A little background information: My father was my absolute best friend. He raised me as a single parent and after I graduated high school, we became extremely close.
We both had very difficult lives but the bond we shared was/is unbreakable.
He was diagnosed suddenly with Primary CNS Lymphoma and despite our best efforts, he passed away 8 months afterwards.
I was his primary caregiver through those times and it was heartbreaking to watch the tumor take the strongest man I knew, reducing him to nothing.
I struggled terribly with having to be his nurse because all I wanted and needed at that time, was to be his daughter… As is the nature of brain tumors, I was petrified that at the end he’d forget me (at onset, he didn’t know who I was either so the fear was justified, I think…).
Two days before he died, he was pretty much unresponsive save a few words here and there. We never talked of his dying and never said any goodbyes – it just wasn’t something he wanted to do.
The last words we spoke were my telling him I loved him and he returned the sentiment.
After he died, the house we lived in was utterly toxic to me, psychologically. So, with his retroactive disability money (which he was approved for but never got to use), myself and my brother (who I am also a caregiver for) moved from the city to a small house in PA.
The first ‘dream’ I had of my father in the new house is written below.
After-Death Communication Dream: The Time Capsule
In the dream, there was a ‘fad’ that people were doing prior to dying.
They were making time-capsules to give to those they loved as a personal memento. Each one would consist of five items chosen by the person who was passing…
My father made one for me and in the last moments before he died, I ran to him with the items so he could explain them to me.
I could see his labored breathing but he was neither scared, nor in pain. He was calm. Ready. No outward traces anymore, of the ugly tumor that invaded our lives…
I knelt next to him, closely, and held up the first item. It was an oddly shaped paintbrush. The bristles were squarely blocked and the handle oddly shaped so, in the hand, it had to be held a very specific way. ‘What does this mean, Dad?’ I asked…
‘This is to remind you that you can thicken or thin the trees of your Life any way that you want – it is *all* in the technique and how you handle the brush. Learn that, Kate.’
The second item was a simple and small paintbrush – the kind that you would get in any children’s set of watercolors. ‘And this one?’
‘That is how I want you to remember me. I was a simple man. Neither special or unique. A simple, imperfect man.’ I stopped him there and said, ‘No, you are my father. You will always be special to me. Always.’

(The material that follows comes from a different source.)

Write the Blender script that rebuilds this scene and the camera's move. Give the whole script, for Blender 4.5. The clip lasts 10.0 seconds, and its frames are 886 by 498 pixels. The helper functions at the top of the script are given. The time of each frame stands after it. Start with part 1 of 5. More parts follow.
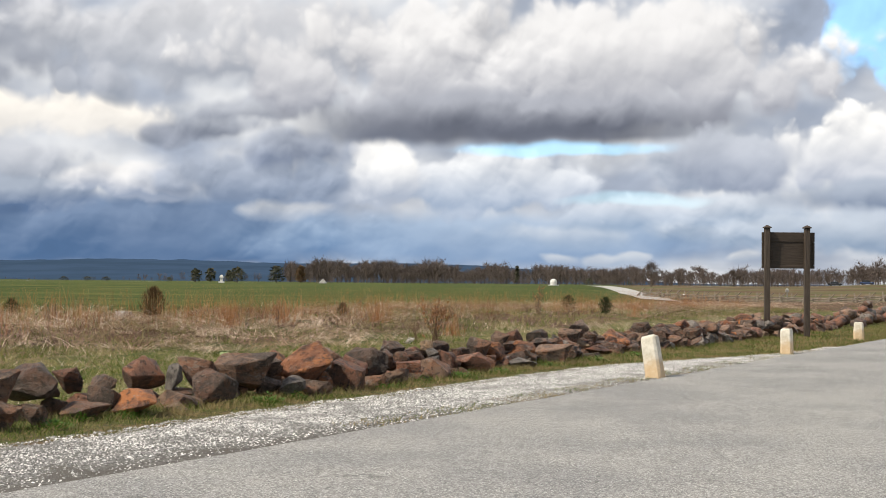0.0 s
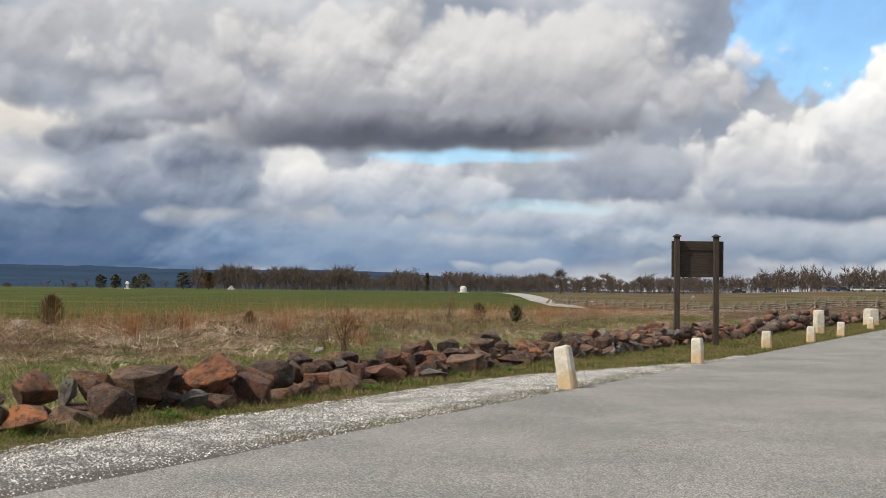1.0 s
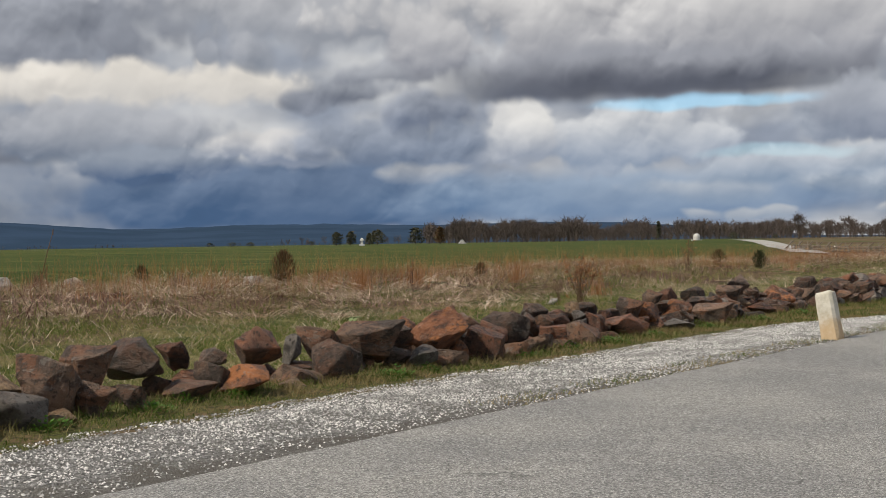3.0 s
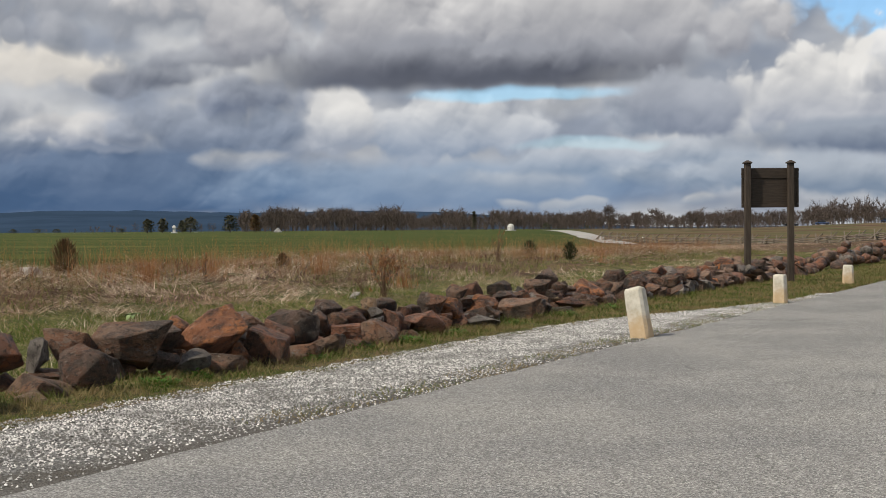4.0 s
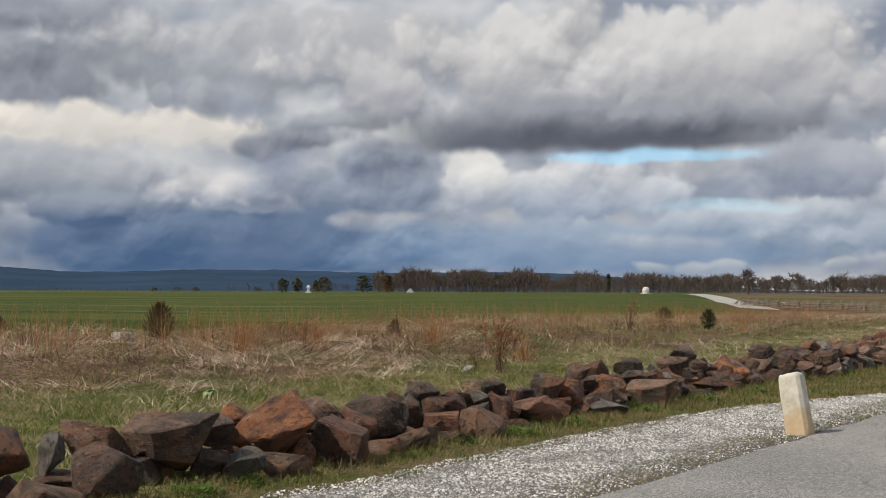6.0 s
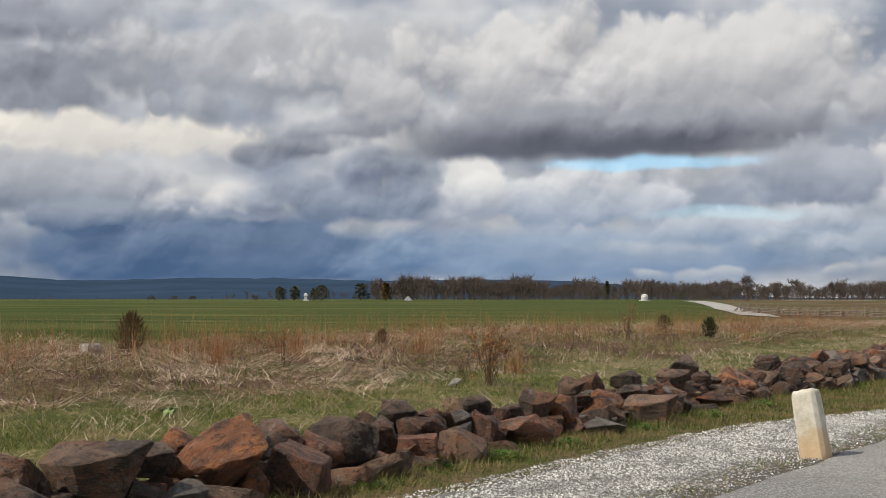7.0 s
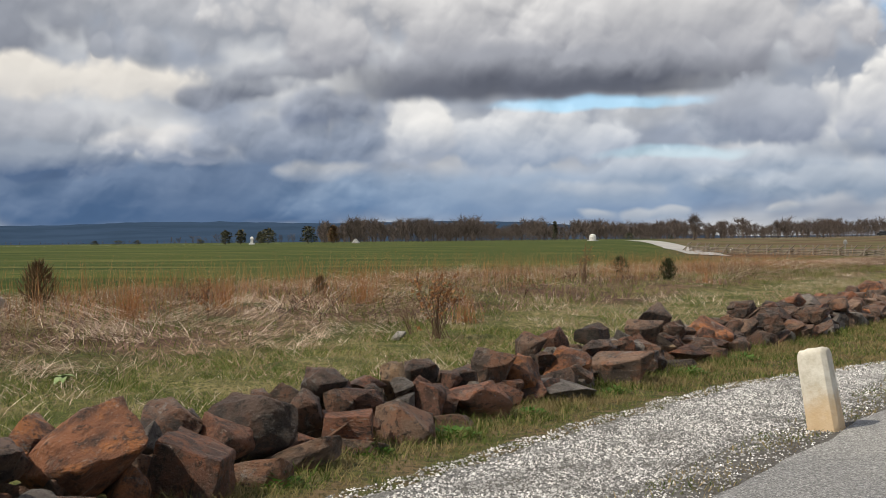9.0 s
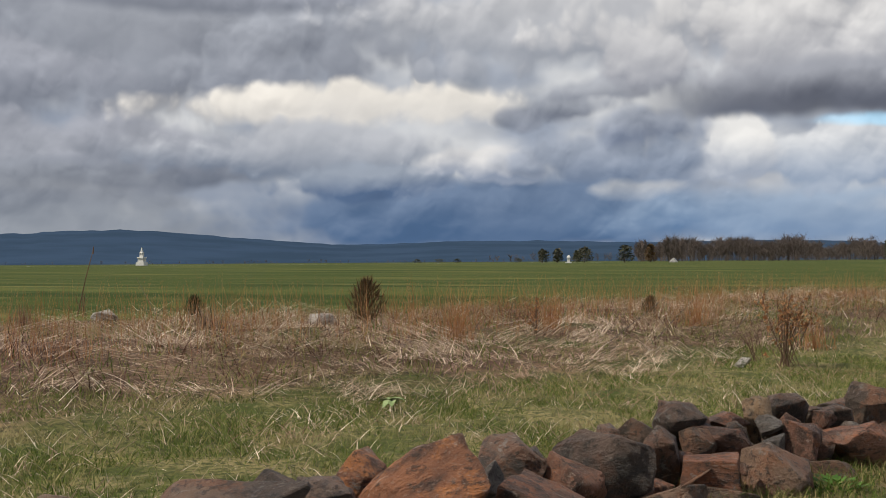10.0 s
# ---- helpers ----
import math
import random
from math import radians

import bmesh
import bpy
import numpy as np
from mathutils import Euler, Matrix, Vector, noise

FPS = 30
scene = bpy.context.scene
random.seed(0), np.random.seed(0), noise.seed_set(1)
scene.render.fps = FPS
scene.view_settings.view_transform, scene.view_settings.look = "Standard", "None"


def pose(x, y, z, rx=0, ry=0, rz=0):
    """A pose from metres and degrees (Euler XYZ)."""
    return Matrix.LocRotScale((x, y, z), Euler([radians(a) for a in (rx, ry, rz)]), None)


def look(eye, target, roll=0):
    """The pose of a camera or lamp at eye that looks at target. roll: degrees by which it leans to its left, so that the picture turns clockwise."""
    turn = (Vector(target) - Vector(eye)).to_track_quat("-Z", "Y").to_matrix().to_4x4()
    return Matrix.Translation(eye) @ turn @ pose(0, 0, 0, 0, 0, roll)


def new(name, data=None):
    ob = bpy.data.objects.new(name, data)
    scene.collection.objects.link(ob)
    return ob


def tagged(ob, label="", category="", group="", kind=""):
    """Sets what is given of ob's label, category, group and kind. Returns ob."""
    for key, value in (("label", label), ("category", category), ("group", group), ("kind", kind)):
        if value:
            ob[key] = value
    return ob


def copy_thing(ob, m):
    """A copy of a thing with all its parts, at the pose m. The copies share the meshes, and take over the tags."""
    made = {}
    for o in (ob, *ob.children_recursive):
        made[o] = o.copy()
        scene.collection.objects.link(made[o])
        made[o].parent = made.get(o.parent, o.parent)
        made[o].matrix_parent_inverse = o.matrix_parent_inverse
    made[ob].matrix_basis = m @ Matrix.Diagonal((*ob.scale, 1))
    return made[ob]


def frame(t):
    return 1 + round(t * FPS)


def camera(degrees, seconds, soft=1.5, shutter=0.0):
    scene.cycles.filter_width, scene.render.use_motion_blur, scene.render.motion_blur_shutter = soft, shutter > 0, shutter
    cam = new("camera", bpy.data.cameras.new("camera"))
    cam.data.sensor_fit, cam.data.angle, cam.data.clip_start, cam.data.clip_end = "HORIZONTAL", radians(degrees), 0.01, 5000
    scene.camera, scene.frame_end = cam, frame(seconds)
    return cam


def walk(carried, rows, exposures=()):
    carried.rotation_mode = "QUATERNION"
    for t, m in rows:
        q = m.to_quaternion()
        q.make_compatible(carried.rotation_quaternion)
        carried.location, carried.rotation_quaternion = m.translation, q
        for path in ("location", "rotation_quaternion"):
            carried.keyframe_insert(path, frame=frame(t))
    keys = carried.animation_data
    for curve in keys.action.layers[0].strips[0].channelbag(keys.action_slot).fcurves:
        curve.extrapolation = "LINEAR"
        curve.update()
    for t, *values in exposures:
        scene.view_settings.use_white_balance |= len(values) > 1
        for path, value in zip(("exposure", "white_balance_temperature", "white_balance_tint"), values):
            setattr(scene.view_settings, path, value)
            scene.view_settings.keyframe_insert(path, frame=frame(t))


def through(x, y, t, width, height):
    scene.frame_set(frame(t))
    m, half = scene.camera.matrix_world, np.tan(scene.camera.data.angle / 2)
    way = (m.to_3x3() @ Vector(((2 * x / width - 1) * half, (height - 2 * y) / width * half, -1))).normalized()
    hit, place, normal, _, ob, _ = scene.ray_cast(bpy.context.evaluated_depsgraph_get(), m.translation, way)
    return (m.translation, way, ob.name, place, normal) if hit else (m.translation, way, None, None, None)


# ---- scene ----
cam = camera(38.4, 10.0, soft=0.8)
PATH = [
    (0, (0.769, -1.783, 1.462), (0.755, 0.217, 1.514), 0.5),
    (0.5, (0.87, -1.618, 1.491), (1.065, 0.371, 1.548), 0.5),
    (1, (0.775, -1.302, 1.501), (0.902, 0.693, 1.565), 0.6),
    (1.5, (0.706, -1.006, 1.458), (0.643, 0.993, 1.48), 0.2),
    (2, (0.714, -0.633, 1.431), (0.469, 1.351, 1.46), -0.1),
    (2.5, (0.684, -0.294, 1.407), (0.278, 1.665, 1.391), -0.5),
    (3, (0.673, 0.05, 1.425), (0.441, 2.036, 1.414), -0.9),
    (3.2, (0.724, 0.204, 1.434), (0.579, 2.199, 1.412), -1.2),
    (4.3, (0.937, 2.003, 1.459), (1.006, 4.002, 1.427), -0.2),
    (4.5, (0.944, 2.227, 1.499), (0.989, 4.227, 1.49), -0.1),
    (5, (1.045, 2.721, 1.493), (1.016, 4.721, 1.509), 0.1),
    (5.5, (1.11, 3.321, 1.528), (0.959, 5.315, 1.571), 0.3),
    (7, (1.283, 5.311, 1.554), (1.129, 7.304, 1.631), -0.0),
    (7.5, (1.312, 5.926, 1.564), (1.265, 7.925, 1.588), -0.5),
    (8, (1.379, 6.477, 1.556), (1.295, 8.475, 1.571), -0.8),
    (8.5, (1.361, 7.033, 1.547), (1.351, 9.032, 1.506), -0.5),
    (9, (1.215, 7.519, 1.582), (1.142, 9.517, 1.567), -0.6),
    (9.5, (1.027, 8.173, 1.58), (0.677, 10.142, 1.581), -0.5),
    (10, (0.793, 8.615, 1.565), (0.234, 10.535, 1.584), -0.4),
]
walk(cam, [(t, look(eye, target, roll)) for t, eye, target, roll in PATH],
     exposures=[(0, 0.42), (0.4, 0.30), (0.9, 0.10), (1.5, 0.0), (2.2, -0.1), (4.5, -0.1), (5.5, -0.08), (7.5, 0.03), (10, 0.08)])

# ---------------------------------------------------------------- world, sun
SUN_AZ, SUN_EL = -116.0, 50.0      # degrees: azimuth from +y towards +x, elevation


class Nodes:
    """Small helper to wire node trees."""

    def __init__(self, tree):
        self.t = tree
        tree.nodes.clear()

    def add(self, kind):
        return self.t.nodes.new(kind)

    def put(self, socket, value):
        if isinstance(value, bpy.types.NodeSocket):
            self.t.links.new(value, socket)
        elif isinstance(value, (tuple, list)) and len(value) == 3 and socket.type == "RGBA":
            socket.default_value = (*value, 1)
        elif value is not None:
            socket.default_value = value

    def math(self, op, a, b=None, c=None, clamp=False):
        n = self.add("ShaderNodeMath")
        n.operation, n.use_clamp = op, clamp
        for i, v in enumerate((a, b, c)):
            self.put(n.inputs[i], v)
        return n.outputs[0]

    def vec(self, op, a, b=None, scale=None):
        n = self.add("ShaderNodeVectorMath")
        n.operation = op
        self.put(n.inputs[0], a)
        self.put(n.inputs[1], b)
        self.put(n.inputs[3], scale)
        return n.outputs[1] if op in ("LENGTH", "DISTANCE", "DOT_PRODUCT") else n.outputs[0]

    def mix(self, f, a, b, blend="MIX"):
        n = self.add("ShaderNodeMix")
        n.data_type, n.blend_type = "RGBA", blend
        self.put(n.inputs[0], f)
        self.put(n.inputs[6], a)
        self.put(n.inputs[7], b)
        return n.outputs[2]

    def noise(self, vector, scale, detail=4.0, rough=0.55, color=False, dist=0.0):
        n = self.add("ShaderNodeTexNoise")
        self.put(n.inputs["Vector"], vector)
        n.inputs["Scale"].default_value = scale
        n.inputs["Detail"].default_value = detail
        n.inputs["Roughness"].default_value = rough
        n.inputs["Distortion"].default_value = dist
        return n.outputs["Color" if color else "Fac"]

    def range(self, v, a, b, c=0.0, d=1.0, smooth=True):
        n = self.add("ShaderNodeMapRange")
        n.interpolation_type = "SMOOTHSTEP" if smooth else "LINEAR"
        for i, x in enumerate((v, a, b, c, d)):
            self.put(n.inputs[i], x)
        return n.outputs[0]

    def combine(self, x, y, z=0.0):
        n = self.add("ShaderNodeCombineXYZ")
        for i, v in enumerate((x, y, z)):
            self.put(n.inputs[i], v)
        return n.outputs[0]

    def split(self, v):
        n = self.add("ShaderNodeSeparateXYZ")
        self.put(n.inputs[0], v)
        return n.outputs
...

He smiled weakly and I rummaged through the capsule. The next two items were simple sterling silver rings, both with amber stones. Not fancy but elegant in their simplicity.
‘Those are YOU. What you’ve always been to me and to my life. I chose amber because it is a living stone. Full of warmth and able to hold both time and memory within it. You are that to me, natural, beautiful and able to carry with you, the best and worst of life. And I know you will always keep me alive within you.’
At this point in the dream (and while I was sleeping), I was in tears because I knew his time was approaching the end now. I hurried and grabbed the last item from the capsule: a simple strand of aurora borealis colored beads (possibly prayer beads?).
‘Before you go, Dad, tell me of this too… please.’
His voice cracking and barely above a whisper, he said this: ‘That is my promise to you, Kate. There is magic after this life is done. There is so much magic afterwards and I love you.’
… and with that, he closed his eyes and took his last breath.
When I woke up from the dream, I was in tears. I was crying as I slept (according to my brother) and I cried when I woke up. I cried for about three hours afterwards too.